84th AMS Annual Meeting

Monday, 12 January 2004
A Comparison of Satellite and Sounding Derived Cloud Top Temperatures
Room 4AB
Scott D. Landolt, NCAR, Boulder, CO; and R. E. Bateman and B. C. Bernstein
Poster PDF (1.8 MB)
Cloud top temperature information is important for many types of weather forecasts, including aircraft icing. Automated icing algorithms developed at NCAR use GOES infrared temperature data matched to model temperature and humidity output to determine the cloud top temperature and cloud top height. Sounding data can also be used to determine these parameters. A comparison of cloud top temperatures using GOES-EAST satellite and derived sounding cloud top temperatures was conducted to determine if a correlation existed between the two. Canadian and NWS sounding soundings taken at 1200 and 0000 UTC during the year 2001 were matched to GOES-EAST satellite data from 1115z and 2315z (approximate sounding launch times).

GOES-EAST cloud top temperatures were calculated for a 25-pixel box centered over each sounding site. Using various GOES-EAST fields, each pixel location was identified as being clear or cloudy. The infrared field was then used to determine the satellite cloud top temperature for each cloudy pixel and the mean value of all 25 pixels was used for the cloud top temperature.

Sounding-based cloud layers were calculated using relative humidity with respect to both water and ice. Instances where the relative humidity values with respect to water or ice were 87% and above were used to specify a cloud layer.

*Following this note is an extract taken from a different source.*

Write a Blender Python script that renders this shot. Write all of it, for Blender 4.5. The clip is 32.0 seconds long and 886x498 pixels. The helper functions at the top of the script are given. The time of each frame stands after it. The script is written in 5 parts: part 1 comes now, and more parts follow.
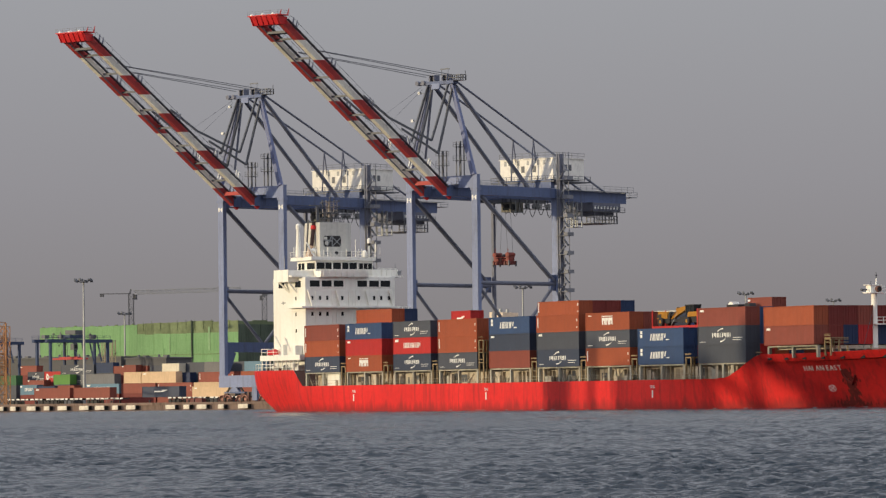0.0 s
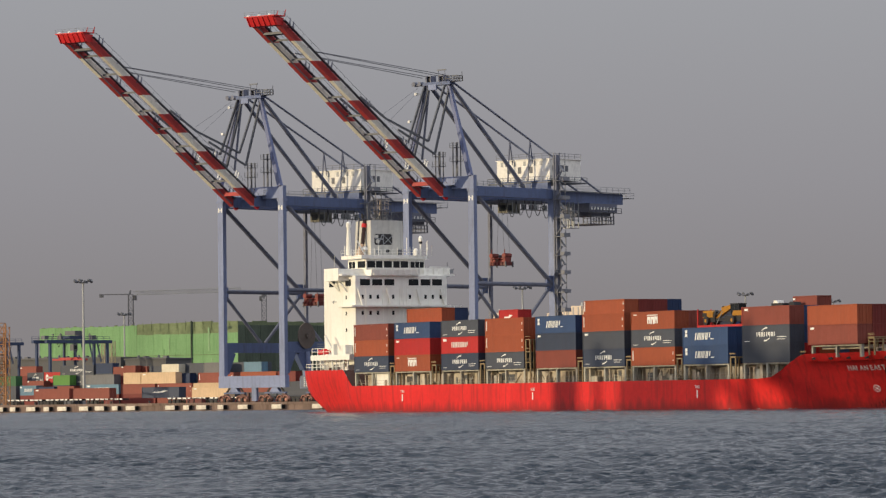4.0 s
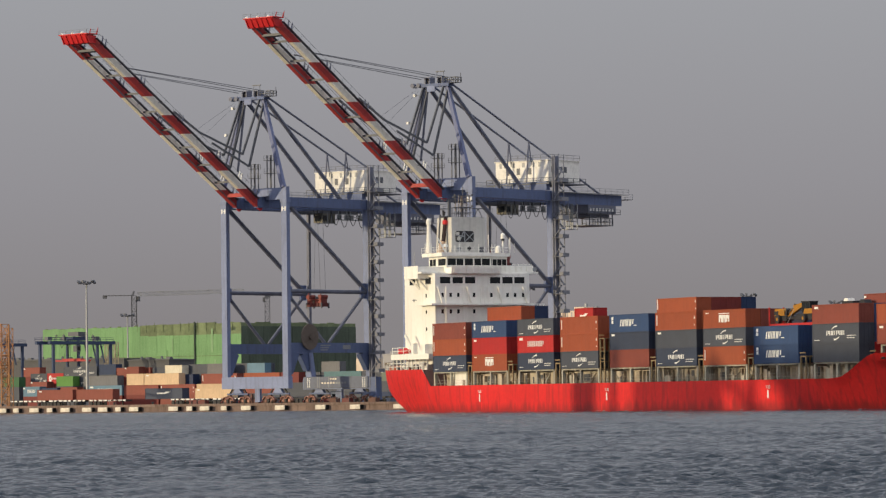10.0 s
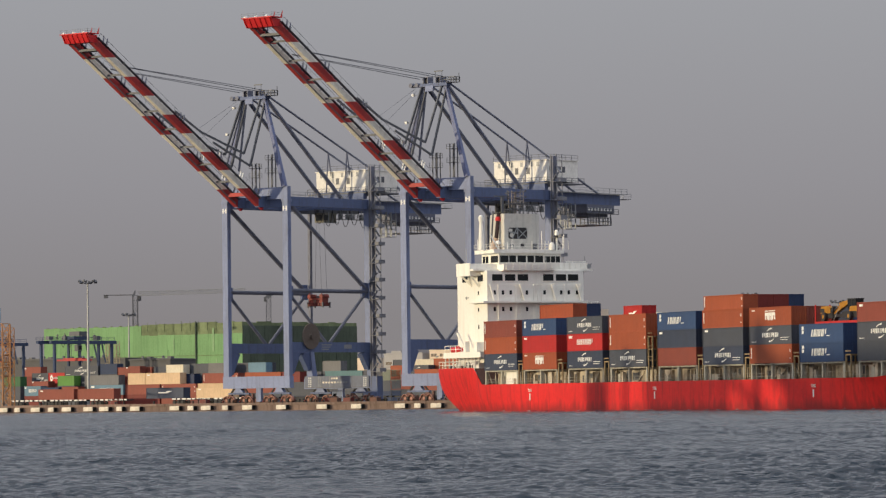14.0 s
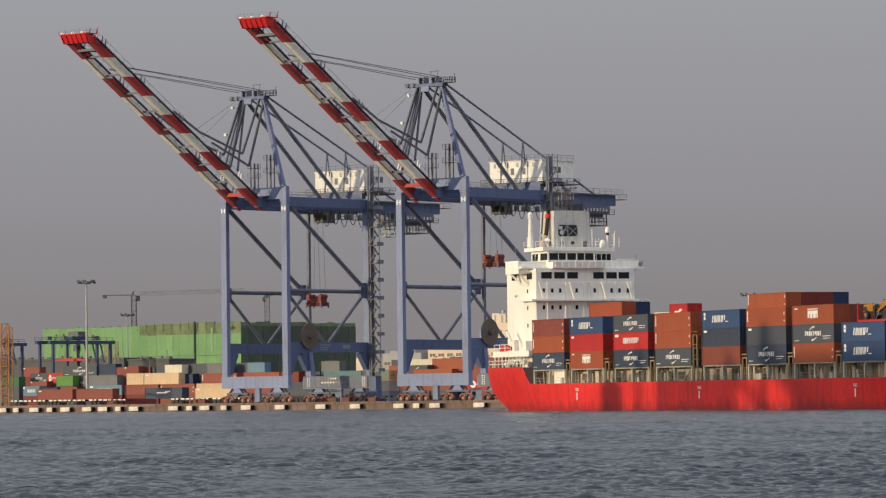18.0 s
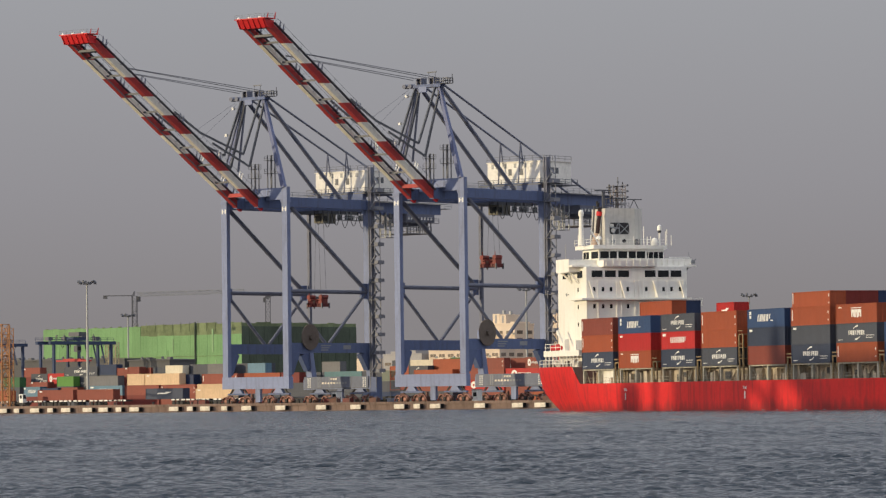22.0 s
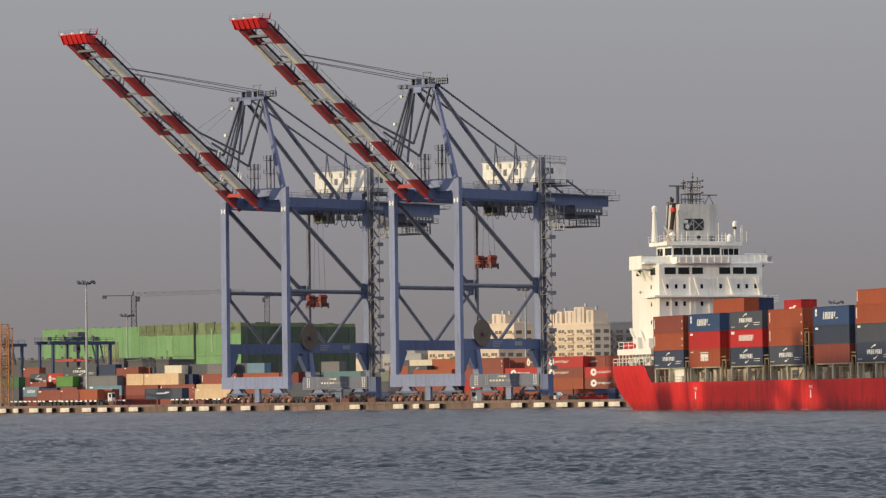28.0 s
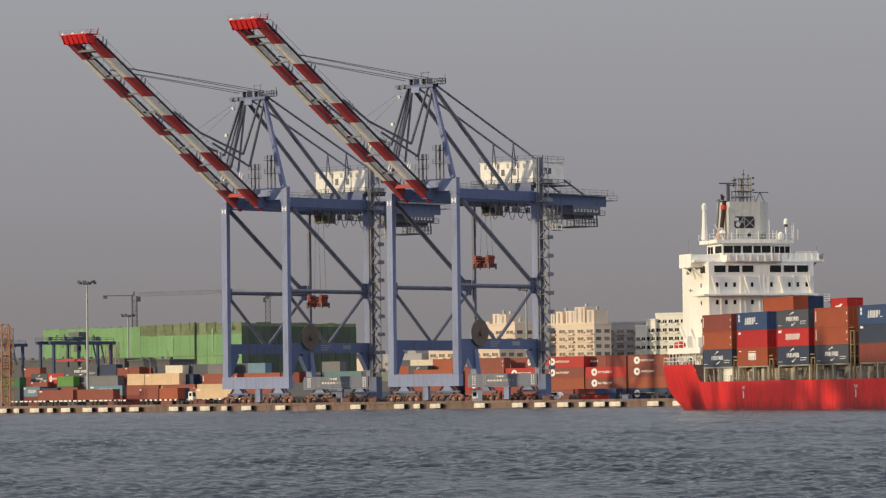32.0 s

Soundings where derived cloud top temperatures were below -40 Celsius were excluded from the dataset due to the unreliability of the humidity sensor below -40 Celsius. Results are examined using 10 degree Celsius temperature bins and sounding-derived cloud layer thicknesses from less than 500 meters to greater than 2000 meters.

Agreement between the derived sounding and satellite cloud top temperatures was best for relatively thick, warm clouds. When looking at seasonal variations, certain seasons yielded better agreements than other seasons.